> **Data shown**:
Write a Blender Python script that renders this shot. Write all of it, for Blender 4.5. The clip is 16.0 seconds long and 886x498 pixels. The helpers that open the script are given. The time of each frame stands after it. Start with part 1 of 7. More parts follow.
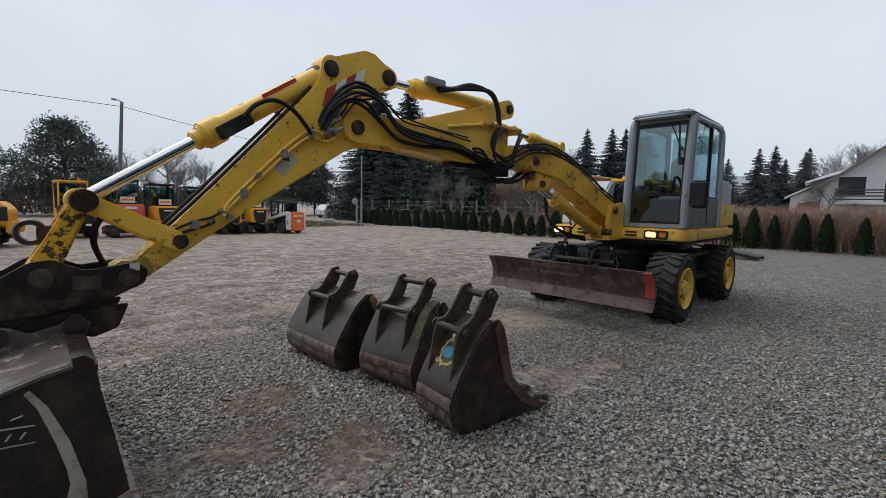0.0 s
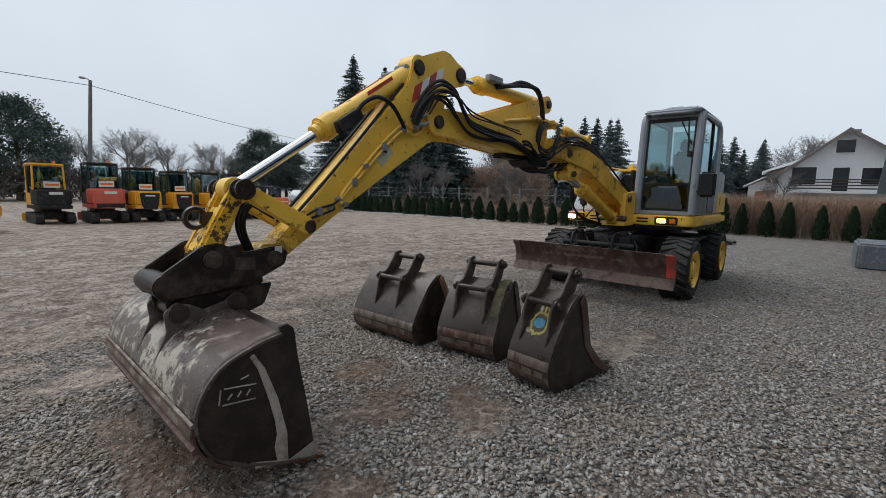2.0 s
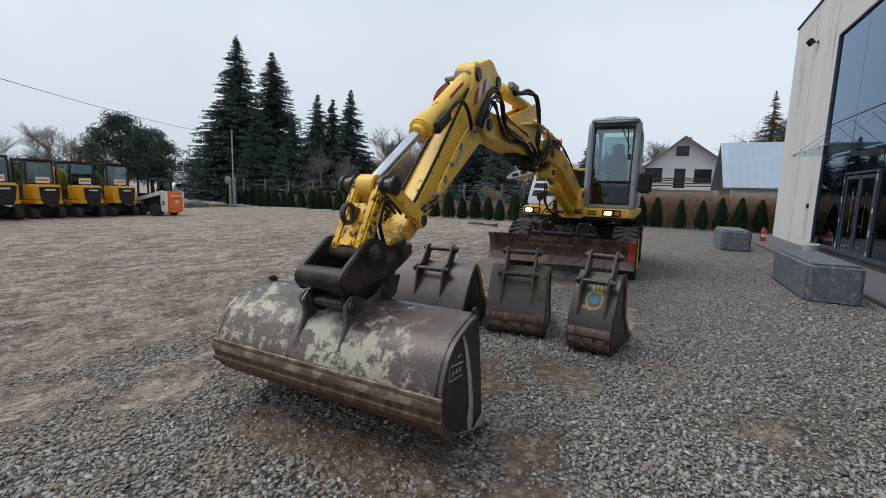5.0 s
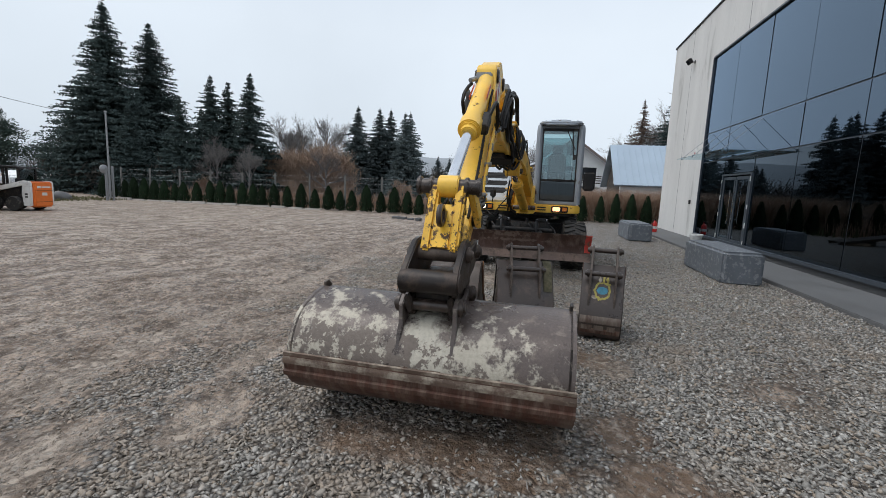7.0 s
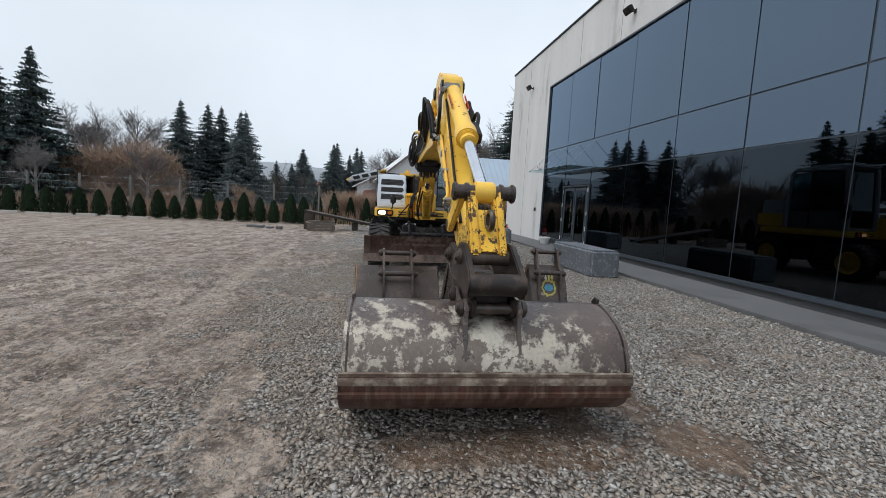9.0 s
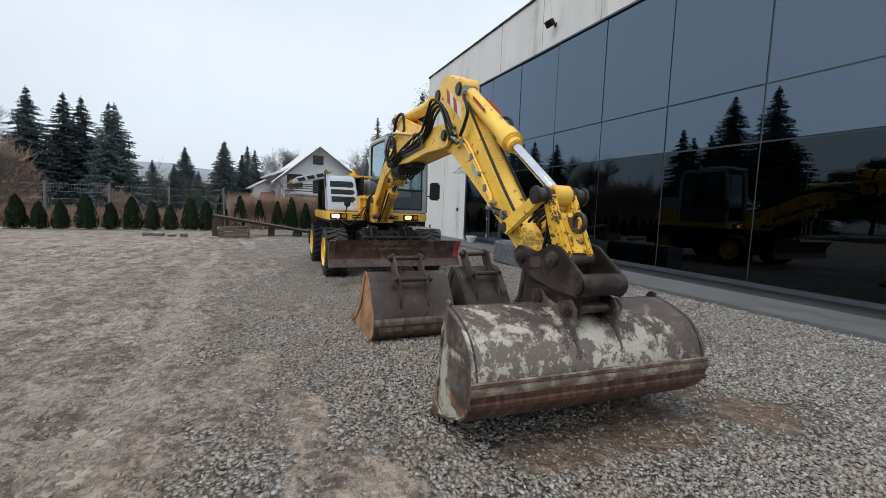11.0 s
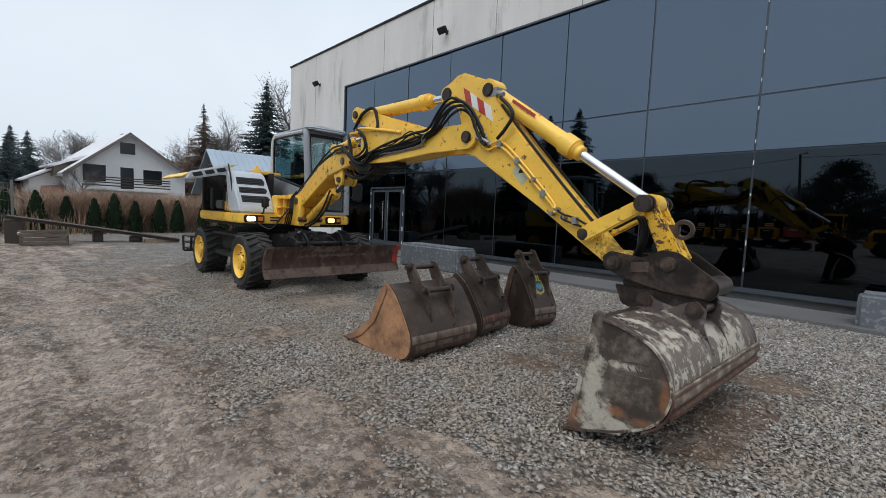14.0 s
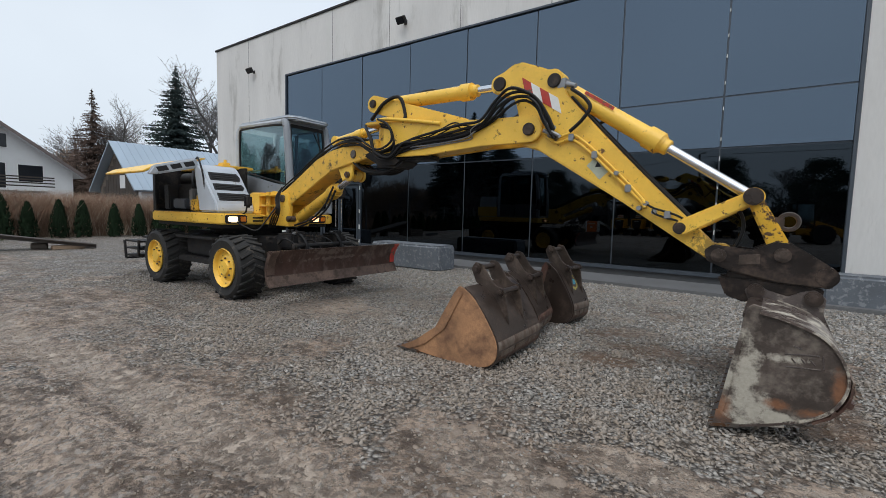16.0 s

> **Task requirements**: Would you set down the listing exactly, omitting pictures?

> **Answer to this problem**:
Write a Blender Python script that renders this shot. Write all of it, for Blender 4.5. The clip is 16.0 seconds long and 886x498 pixels. The helpers that open the script are given. The time of each frame stands after it. Start with part 1 of 7. More parts follow.
0.0 s
2.0 s
5.0 s
7.0 s
9.0 s
11.0 s
14.0 s
16.0 s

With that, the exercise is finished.